Friday, November 15, 2002

Distractions

On LibraryPlanet the other day there was a piece on a new device and RIAA. It was dealing with copyright, fair use, and other intellectual concerns. I missed all that in a fit of technolust. I just wanted a Neuros MP3 player. Some day I'll have to go back and consider the implications of such a device on intellectual policy issues, but not yet.

MARC

MARC Exit Strategies is the follow-up to Roy Tennant's "MARC is Dead" article last month. This month he offers some ideas of what the new system should be and how to move from MARC to the Next Big Thing. Sure to cause discussion, and that is good.

Thursday, November 14, 2002

Marketing

The latest issue of Information Outlook is devoted to the topic of marketing. The articles are better than the average ones in the magazine, less trendy management jargon than normal. One thing none of the say, that I believe is important, is that we should always be marketing on several levels. All the articles deal with the library, but the cataloging department is also important. The dept. could always use more resources and respect. We should also be marketing on a personal level. Networking is crucial to professional standing. You just never know when an ax will fall and you will be looking for a position. Just yesterday, one of my co-workers was let go because the new contract did not have a place for her position.

We should also be marketing for the larger institution. The library does not stand much chance of survival, if the larger organization should fail. Hard times do follow the trickle down economic model; if the parent organization is hurting, you can be sure the library will feel the pain. So the university, city, corporation, or school district should be supported.

Each of us moves in several spheres in our professional duties. Different situations call for marketing of a different level. However, marketing is a normal part of every day.

Wednesday, November 13, 2002

MBA

I just came across a new degree for information folks, an MBA in Management of Information. The University of Texas has one.
Student take the core courses of the MBA program and graduate with that degree. In addition, they take a set of core courses in Information Management introducing them to key management concepts involving the design, construction, and control of information processing activities within an organization; the strategic role of information technology in rapidly changing business environments; and the new business models and competitive strategies emerging from the electronic marketplace.
Does anyone have any experience with this degree?

Dissertations

A rant.

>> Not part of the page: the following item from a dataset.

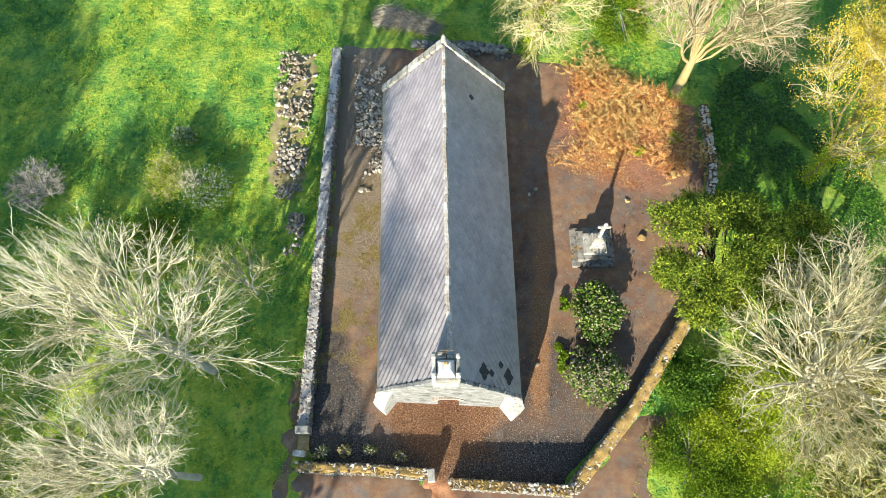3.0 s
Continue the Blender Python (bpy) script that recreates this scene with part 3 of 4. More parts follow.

I'm currently cataloging many dissertations from UMI. Our current rules for doing this are just wrong. It violates one on the guiding principles of AACR, Catalog the item in hand. What the current rules have us doing is cataloging the original, which I have no access to, and making notes on the reproduction. My users do not care if the original is 28 or 30 cm. high. When they are searching the shelves they what to know the size of our copy. That information is buried in a note field (533). I get messages on records missing information only to find it is a dissertation and the information is in a note. It is impossible to explain why this is so, since there is no sense to it. That is just the way it is done. When we get AACR3, I hope we go back to principles and catalog what we have in hand, not some item far far away

School Libraries

The White House Conference on School Libraries talks are available.

Research

Marti Hearst at SIMS, UC Berkeley has some interesting work on his professional Web site.
  • Finding the Flow in Web Site Search, Hearst, Elliott, English, Sinha, Swearingen, and Yee, Communications of the ACM, 45 (9), September 2002. (Deals with user interfaces)
  • The Descent of Hierarchy, and Selection in Relational Semantics, Rosario, Hearst, and Fillmore, ACL 2002. (Machine indexing and classification)
  • FLAMENCO: Dynamic Use of Metadata in Search Interfaces (A project on user interfaces)
  • LINDI: Text Data Mining

Tuesday, November 12, 2002

Digital Object Identifier

Just noticed I've never mentioned the Digital Object Identifier. This is a URN system being developed by most of the large publishers.
The Digital Object Identifier (DOI®) is a system for identifying and exchanging intellectual property in the digital environment. It provides a framework for managing intellectual content, for linking customers with content suppliers, for facilitating electronic commerce, and enabling automated copyright management for all types of media. Using DOIs makes managing intellectual property in a networked environment much easier and more convenient, and allows the construction of automated services and transactions for e-commerce.

Dublin Core

The meeting report of the DC-Libraries Working Group that was held in Florence is now available.

Facet Analysis

Towards a knowledge structure for high performance subject access and retrieval within managed digital collections is being researched in the UK.
This research will focus on application of such this method in the field of humanities and will try to answer on the following questions:
  • Is FAT useful for developing the kind of complex knowledge structures we need in order to access digital materials
  • How might classification structure based on FAT provide innovative access to digital materials?
  • How might FAT facilitiate cross-disciplinary access?

RSS

Shortcomings of today's RSS systems by gpoul has started an interesting thread on Kuro5hin.
RSS (Really Simple Syndication) is a web content syndication format based on XML 1.0. In the current implementation it's a very capable format used to aggregate content from multiple news sources. The problem with this format is that the architecture on which it is deployed hasn't changed in a while and places too much load onto the infrastructure. In this article I try to point out different approaches to solve these problems and make RSS more suited to be used on mobile devices which are not always-on.